The response to tefillin was overwhelming. Two weeks after the work had begun, Lubavitch Youth Organization in Kfar Chabad, which was responsible for the new tefillin campaign nationwide, received a letter from the Rebbe’s secretariat containing his specific instructions for the Kotel.

“The Rebbe suggests that if possible a permanent booth be arranged at the Kotel for the putting on of tefillin, of course with permission from the appropriate authorities,” the letter reads. It continues to state that papers containing the blessings for tefillin and the Shema prayer be printed in a small format, and that tefillin be offered for sale and checked at a discounted price.
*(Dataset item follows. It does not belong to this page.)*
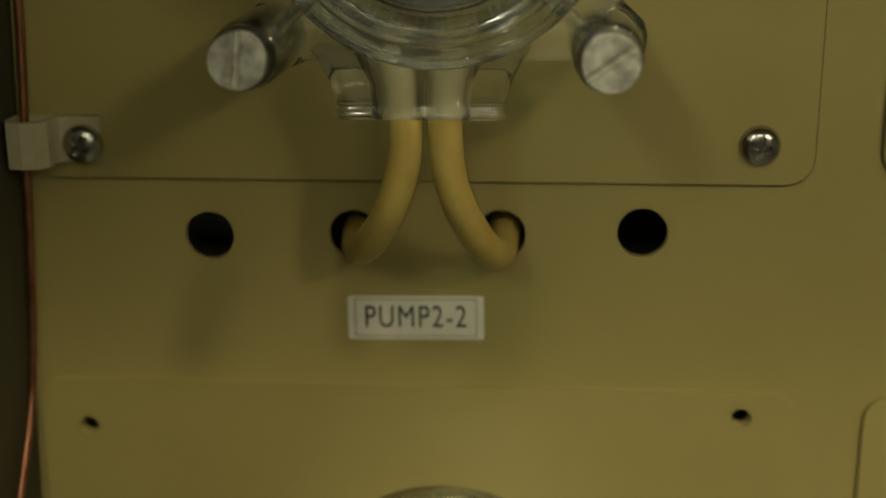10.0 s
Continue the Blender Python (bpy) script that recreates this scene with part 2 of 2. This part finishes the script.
C1 = 180.8          # the second pump stands this far along
PITCH = -164.5      # the lower row of plates
holes = [(x, z, 5.6) for x, z in ((-54.0, -68.6), (-21.2, -67.8), (11.6, -67.4), (42.8, -66.5))]
holes += [(C1 + x, z - 4.5, 5.6) for x, z, r in holes] + [(299, -30, 3.9), (-85, -115.2, 2.0), (66.5, -109.4, 2.0)]
panel = sheet([(-125, -700), (900, -700), (900, 500), (-125, 500)], holes, -3.2, -1.6)
wall_panel = part("wall_panel", panel, PAINT, None, "", False)
wall_panel.location.z = ZP
tagged(wall_panel, "olive-beige enamelled metal equipment panel with round holes", "panel", kind="structure")


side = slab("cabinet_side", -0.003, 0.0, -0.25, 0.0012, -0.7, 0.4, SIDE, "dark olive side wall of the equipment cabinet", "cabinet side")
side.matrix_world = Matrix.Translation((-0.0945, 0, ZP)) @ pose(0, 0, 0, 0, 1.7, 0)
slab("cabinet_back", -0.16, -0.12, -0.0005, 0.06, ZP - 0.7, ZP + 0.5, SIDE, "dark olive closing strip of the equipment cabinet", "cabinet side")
# ledge out of view, its depth set to keep high lamps off the upper panel
slab("shade_ledge", -0.0955, 0.9, -0.150, -0.0005, ZP + 0.128, ZP + 0.131, PAINT, "unseen beige ledge added to shade the upper equipment panel", "ledge")


# ---- plates and their screws ----
def mounting_plate(x, z, plate_holes=(), left=-92.6, taper=0.0, edged=True):
    lean = lambda pts: [(px, pz * (1 + taper * (px + 7) / 86)) for px, pz in pts]
    rim = lean(rounded(left, -55, 78.6, 61, 6))
    ob = part("mounting_plate", sheet(rim, plate_holes, -1.6, 0), PLATE, None, "", False)
    ob.location = (x / 1000, 0, ZP + z / 1000)
    if edged:
        # narrow brown line that follows the plate's rim
        bm = bmesh.new()
        wide = lean(rounded(left - 0.55, -55.55, 79.15, 61.55, 6.55))
        snug = lean(rounded(left - 0.02, -55.02, 78.62, 61.02, 6.02))
        loops(bm, [ring_at(wide, -1.58), ring_at(wide, -1.4), ring_at(snug, -0.9), ring_at(snug, -1.58)], True)
        part("edge_line", bm, EDGELINE, ob, "thin dull brown line round the plate")
    return tagged(ob, "beige enamelled sheet-metal mounting plate with rounded corners", "plate", "mounting plates")


mounting_plate(0, 0)
mounting_plate(C1 + 5.6, -1.0, (), -93.3, 0.045)
low = [(-85, -115.2 - PITCH, 2.3), (66.5, -109.4 - PITCH, 2.3)]
mounting_plate(0, PITCH, low, -96.2, 0.0, False)
mounting_plate(C1 + 5.6, PITCH, edged=False)
narrow = part("mounting_plate", sheet(rounded(328, 5, 420, 61, 5), (), -1.6, 0), PLATE, None, "", False)
narrow.location.z = ZP
tagged(narrow, "short beige enamelled plate beside the hose", "plate", "mounting plates")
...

According to Blau, official permission came a short time later from the first rabbi of the Western Wall, Rabbi Meir Yehuda Getz, who arranged that Chabad’s presence there be formally recognized. For decades, the tefillin stand was run by the late Rabbi Moshe Weber. Fifty years later, the booth remains in operation, with several full-time staff fluent in a number of languages stationed there literally from sunrise to sunset

“We meet people every day who would not put on tefillin anywhere, but will do it here at the wall,” attests Rabbi Shmulie Weiss, an Englishman who has greeted English speakers at the Kotel tefillin booth for the last 10 years. “It’s the holiest place in the world.”